● **Short problem**:
Check every line of the data below for the string "Write", and copy the ones that hold it.

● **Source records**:
____
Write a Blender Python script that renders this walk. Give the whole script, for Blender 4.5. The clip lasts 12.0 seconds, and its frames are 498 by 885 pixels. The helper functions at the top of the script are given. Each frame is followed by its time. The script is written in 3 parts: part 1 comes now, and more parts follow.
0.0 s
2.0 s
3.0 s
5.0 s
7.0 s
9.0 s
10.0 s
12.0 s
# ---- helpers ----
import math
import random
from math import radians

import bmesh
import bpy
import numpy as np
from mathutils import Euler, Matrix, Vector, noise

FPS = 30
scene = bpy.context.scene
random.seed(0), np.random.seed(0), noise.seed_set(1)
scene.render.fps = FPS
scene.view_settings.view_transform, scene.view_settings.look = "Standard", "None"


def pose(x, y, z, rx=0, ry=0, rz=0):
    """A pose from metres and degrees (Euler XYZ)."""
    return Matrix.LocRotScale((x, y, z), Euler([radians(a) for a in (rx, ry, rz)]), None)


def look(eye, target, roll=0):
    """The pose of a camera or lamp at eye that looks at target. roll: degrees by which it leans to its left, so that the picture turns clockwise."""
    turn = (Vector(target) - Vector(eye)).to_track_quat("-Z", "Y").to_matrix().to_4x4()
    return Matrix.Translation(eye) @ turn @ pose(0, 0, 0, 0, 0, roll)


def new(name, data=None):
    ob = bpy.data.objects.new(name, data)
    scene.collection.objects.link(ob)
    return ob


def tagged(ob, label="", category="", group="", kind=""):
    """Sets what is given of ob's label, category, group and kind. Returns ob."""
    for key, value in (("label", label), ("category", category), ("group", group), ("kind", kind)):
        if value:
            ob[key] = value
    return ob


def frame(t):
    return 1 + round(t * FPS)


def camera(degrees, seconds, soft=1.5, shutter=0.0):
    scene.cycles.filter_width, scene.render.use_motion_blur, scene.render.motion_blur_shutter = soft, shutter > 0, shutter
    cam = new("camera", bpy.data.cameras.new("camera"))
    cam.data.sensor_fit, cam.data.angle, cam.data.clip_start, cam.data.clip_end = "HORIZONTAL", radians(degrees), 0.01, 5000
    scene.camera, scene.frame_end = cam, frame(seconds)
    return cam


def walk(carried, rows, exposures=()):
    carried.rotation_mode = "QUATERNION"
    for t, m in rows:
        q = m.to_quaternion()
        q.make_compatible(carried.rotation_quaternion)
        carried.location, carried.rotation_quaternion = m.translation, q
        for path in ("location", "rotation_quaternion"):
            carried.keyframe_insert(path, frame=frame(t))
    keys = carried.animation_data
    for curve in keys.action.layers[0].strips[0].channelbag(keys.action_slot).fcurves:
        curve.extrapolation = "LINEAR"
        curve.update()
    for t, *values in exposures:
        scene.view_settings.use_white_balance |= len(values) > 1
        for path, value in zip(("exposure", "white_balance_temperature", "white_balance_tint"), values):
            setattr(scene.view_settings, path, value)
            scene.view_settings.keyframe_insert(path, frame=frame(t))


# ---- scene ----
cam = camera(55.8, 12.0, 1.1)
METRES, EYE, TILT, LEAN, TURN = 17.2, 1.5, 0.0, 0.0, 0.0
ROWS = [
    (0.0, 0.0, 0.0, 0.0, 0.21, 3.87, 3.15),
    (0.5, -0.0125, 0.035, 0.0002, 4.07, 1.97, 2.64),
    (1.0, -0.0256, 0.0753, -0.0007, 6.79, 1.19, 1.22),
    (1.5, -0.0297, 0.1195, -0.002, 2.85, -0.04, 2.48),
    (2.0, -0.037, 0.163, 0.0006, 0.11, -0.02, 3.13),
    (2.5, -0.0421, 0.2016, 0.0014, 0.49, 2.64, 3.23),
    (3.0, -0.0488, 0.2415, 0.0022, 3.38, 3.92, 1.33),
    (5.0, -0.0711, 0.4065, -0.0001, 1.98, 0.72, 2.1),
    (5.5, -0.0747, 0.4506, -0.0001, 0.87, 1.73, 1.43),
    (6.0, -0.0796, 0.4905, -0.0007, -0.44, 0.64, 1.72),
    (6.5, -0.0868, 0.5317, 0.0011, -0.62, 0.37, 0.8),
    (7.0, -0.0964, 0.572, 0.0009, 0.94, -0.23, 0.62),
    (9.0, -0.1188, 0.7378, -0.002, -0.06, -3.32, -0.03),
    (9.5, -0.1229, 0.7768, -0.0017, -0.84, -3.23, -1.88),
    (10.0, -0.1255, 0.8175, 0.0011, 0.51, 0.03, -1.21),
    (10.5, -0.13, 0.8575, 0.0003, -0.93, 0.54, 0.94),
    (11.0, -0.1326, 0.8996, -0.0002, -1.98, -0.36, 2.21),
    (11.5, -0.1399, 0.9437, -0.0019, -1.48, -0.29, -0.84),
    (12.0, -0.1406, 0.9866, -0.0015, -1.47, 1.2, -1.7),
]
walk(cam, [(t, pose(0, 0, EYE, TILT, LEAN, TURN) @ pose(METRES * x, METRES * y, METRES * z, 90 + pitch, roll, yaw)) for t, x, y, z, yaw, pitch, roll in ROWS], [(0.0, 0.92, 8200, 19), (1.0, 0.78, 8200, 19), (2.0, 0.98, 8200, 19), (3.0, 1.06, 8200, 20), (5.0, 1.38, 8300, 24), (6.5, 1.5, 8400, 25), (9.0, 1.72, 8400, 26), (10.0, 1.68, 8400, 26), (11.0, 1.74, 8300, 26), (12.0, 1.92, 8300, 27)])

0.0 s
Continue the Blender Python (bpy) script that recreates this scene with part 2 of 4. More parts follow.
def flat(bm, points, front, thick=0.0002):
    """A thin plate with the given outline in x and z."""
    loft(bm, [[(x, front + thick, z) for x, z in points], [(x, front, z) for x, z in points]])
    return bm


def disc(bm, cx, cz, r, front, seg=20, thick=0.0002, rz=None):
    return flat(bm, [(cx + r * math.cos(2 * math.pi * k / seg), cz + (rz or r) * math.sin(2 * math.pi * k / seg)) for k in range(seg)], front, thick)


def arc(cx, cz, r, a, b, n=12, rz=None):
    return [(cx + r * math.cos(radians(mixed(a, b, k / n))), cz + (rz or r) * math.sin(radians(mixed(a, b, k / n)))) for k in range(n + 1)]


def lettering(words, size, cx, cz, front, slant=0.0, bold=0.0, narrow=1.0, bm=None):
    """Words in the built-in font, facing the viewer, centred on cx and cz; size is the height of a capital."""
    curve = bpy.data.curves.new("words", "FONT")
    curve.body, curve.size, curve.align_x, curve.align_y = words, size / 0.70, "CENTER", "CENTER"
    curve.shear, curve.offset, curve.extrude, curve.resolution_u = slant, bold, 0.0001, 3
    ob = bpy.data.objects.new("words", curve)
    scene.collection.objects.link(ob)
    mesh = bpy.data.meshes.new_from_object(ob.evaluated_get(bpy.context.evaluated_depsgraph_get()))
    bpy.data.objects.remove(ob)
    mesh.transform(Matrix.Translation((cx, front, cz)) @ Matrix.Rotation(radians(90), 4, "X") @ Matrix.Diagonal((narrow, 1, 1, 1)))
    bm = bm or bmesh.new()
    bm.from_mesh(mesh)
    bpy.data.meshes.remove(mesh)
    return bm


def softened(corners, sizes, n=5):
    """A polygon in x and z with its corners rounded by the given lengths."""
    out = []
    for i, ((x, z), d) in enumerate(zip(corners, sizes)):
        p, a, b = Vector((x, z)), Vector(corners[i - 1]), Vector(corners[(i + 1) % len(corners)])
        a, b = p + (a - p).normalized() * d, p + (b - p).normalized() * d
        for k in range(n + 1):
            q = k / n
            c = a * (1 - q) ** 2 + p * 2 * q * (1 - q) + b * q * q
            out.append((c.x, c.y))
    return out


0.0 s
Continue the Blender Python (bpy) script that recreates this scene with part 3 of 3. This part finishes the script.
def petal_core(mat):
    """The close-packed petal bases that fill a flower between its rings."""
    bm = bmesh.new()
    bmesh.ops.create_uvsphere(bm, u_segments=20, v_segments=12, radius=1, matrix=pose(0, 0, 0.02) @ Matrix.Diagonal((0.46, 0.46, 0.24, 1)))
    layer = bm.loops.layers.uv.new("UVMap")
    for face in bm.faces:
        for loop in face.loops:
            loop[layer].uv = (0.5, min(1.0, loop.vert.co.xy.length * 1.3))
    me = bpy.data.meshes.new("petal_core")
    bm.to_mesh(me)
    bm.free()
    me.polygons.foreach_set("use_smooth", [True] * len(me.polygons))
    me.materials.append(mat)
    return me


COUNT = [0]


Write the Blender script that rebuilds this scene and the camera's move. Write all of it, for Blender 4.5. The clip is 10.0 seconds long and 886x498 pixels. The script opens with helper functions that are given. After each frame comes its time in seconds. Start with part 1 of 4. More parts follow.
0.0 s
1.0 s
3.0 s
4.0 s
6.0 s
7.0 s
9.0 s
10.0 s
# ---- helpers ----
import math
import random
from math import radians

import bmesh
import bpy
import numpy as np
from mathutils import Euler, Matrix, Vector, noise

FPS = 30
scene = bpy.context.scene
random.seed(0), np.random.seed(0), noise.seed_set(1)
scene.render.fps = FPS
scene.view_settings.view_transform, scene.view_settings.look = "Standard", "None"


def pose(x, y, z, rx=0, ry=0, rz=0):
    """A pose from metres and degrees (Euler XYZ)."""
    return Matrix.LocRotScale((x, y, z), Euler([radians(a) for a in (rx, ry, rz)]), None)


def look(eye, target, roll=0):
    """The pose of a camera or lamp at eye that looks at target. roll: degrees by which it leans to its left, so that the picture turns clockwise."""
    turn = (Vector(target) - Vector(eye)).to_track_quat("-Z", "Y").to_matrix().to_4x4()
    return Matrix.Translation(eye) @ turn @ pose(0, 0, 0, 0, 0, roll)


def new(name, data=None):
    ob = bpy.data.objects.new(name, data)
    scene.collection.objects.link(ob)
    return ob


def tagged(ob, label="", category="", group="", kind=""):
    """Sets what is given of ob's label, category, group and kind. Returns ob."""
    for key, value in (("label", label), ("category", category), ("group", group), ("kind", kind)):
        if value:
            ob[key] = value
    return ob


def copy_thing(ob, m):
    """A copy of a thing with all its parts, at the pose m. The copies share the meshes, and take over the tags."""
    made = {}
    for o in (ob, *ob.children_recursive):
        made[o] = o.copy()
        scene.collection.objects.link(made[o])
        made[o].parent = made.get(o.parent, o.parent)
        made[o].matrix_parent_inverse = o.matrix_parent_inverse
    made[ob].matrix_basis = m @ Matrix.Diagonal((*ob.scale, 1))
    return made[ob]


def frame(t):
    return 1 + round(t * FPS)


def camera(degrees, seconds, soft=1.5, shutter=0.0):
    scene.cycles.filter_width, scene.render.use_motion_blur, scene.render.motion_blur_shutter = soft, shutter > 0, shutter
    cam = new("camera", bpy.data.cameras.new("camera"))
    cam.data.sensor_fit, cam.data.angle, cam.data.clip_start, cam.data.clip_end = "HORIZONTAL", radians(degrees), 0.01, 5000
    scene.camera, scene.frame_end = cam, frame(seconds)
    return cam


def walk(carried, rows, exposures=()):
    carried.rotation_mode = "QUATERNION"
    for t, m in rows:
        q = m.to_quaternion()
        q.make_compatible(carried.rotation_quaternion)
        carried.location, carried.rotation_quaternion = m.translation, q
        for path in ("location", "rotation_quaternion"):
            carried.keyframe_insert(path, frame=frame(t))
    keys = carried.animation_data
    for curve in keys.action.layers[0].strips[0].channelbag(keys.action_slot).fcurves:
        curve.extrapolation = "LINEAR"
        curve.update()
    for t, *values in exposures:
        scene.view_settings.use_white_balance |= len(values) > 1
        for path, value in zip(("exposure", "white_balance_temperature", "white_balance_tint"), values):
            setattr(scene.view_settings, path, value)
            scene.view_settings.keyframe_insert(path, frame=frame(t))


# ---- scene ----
____
● **The answer**:
Write a Blender Python script that renders this walk. Give the whole script, for Blender 4.5. The clip lasts 12.0 seconds, and its frames are 498 by 885 pixels. The helper functions at the top of the script are given. Each frame is followed by its time. The script is written in 3 parts: part 1 comes now, and more parts follow.
Write the Blender script that rebuilds this scene and the camera's move. Write all of it, for Blender 4.5. The clip is 10.0 seconds long and 886x498 pixels. The script opens with helper functions that are given. After each frame comes its time in seconds. Start with part 1 of 4. More parts follow.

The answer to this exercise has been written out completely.